## PROBLEM
Render the material again word for word, skipping the pictures in it.

- - - -

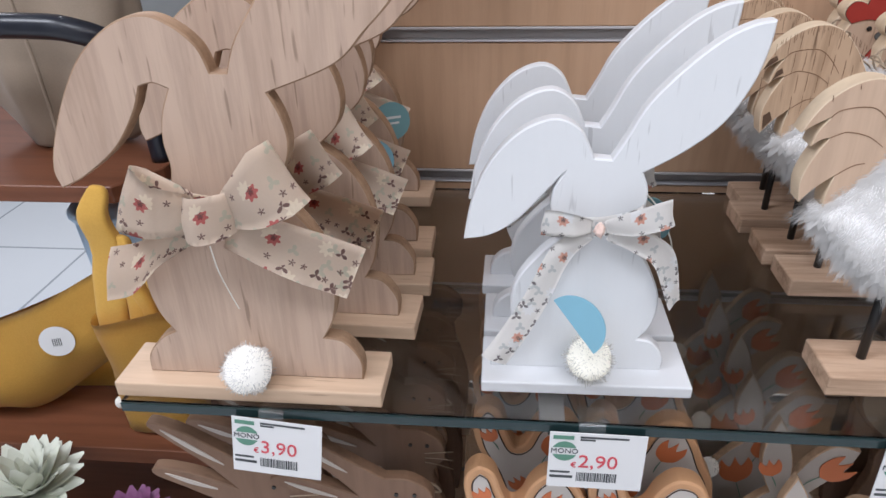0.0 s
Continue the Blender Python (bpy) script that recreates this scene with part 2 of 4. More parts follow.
M_FLEECE = fur("curly_white_fleece", (0.67, 0.65, 0.615), (0.62, 0.595, 0.555))
M_POM = fur("white_yarn", (0.84, 0.82, 0.77), (0.78, 0.76, 0.70))
M_POM_CREAM = fur("cream_fluff", (0.91, 0.885, 0.79), (0.87, 0.84, 0.73))
M_FLORAL = floral("beige_floral_cotton", (0.75, 0.62, 0.50), (0.55, 0.135, 0.125), (0.60, 0.57, 0.45), (0.20, 0.11, 0.10), 66.0, 0.75)
M_FLORAL_W = floral("white_floral_cotton", (0.85, 0.83, 0.80), (0.74, 0.40, 0.30), (0.60, 0.62, 0.61), (0.20, 0.18, 0.18), 85.0, 0.8)
M_TEAL_CARD = plain("sky_blue_card", (0.21, 0.43, 0.54), 0.45, 0, 0.1)
M_TEAL_DARK = plain("teal_card", (0.16, 0.33, 0.36), 0.5, 0, 0.1)
M_CARD = plain("white_card", (0.68, 0.68, 0.68), 0.45, 0, 0.03)
M_PINK_CARD = plain("blush_white_card", (0.74, 0.68, 0.66), 0.45, 0, 0.05)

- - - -

## SOLUTION FOR THIS TASK
0.0 s
Continue the Blender Python (bpy) script that recreates this scene with part 2 of 4. More parts follow.
M_FLEECE = fur("curly_white_fleece", (0.67, 0.65, 0.615), (0.62, 0.595, 0.555))
M_POM = fur("white_yarn", (0.84, 0.82, 0.77), (0.78, 0.76, 0.70))
M_POM_CREAM = fur("cream_fluff", (0.91, 0.885, 0.79), (0.87, 0.84, 0.73))
M_FLORAL = floral("beige_floral_cotton", (0.75, 0.62, 0.50), (0.55, 0.135, 0.125), (0.60, 0.57, 0.45), (0.20, 0.11, 0.10), 66.0, 0.75)
M_FLORAL_W = floral("white_floral_cotton", (0.85, 0.83, 0.80), (0.74, 0.40, 0.30), (0.60, 0.62, 0.61), (0.20, 0.18, 0.18), 85.0, 0.8)
M_TEAL_CARD = plain("sky_blue_card", (0.21, 0.43, 0.54), 0.45, 0, 0.1)
M_TEAL_DARK = plain("teal_card", (0.16, 0.33, 0.36), 0.5, 0, 0.1)
M_CARD = plain("white_card", (0.68, 0.68, 0.68), 0.45, 0, 0.03)
M_PINK_CARD = plain("blush_white_card", (0.74, 0.68, 0.66), 0.45, 0, 0.05)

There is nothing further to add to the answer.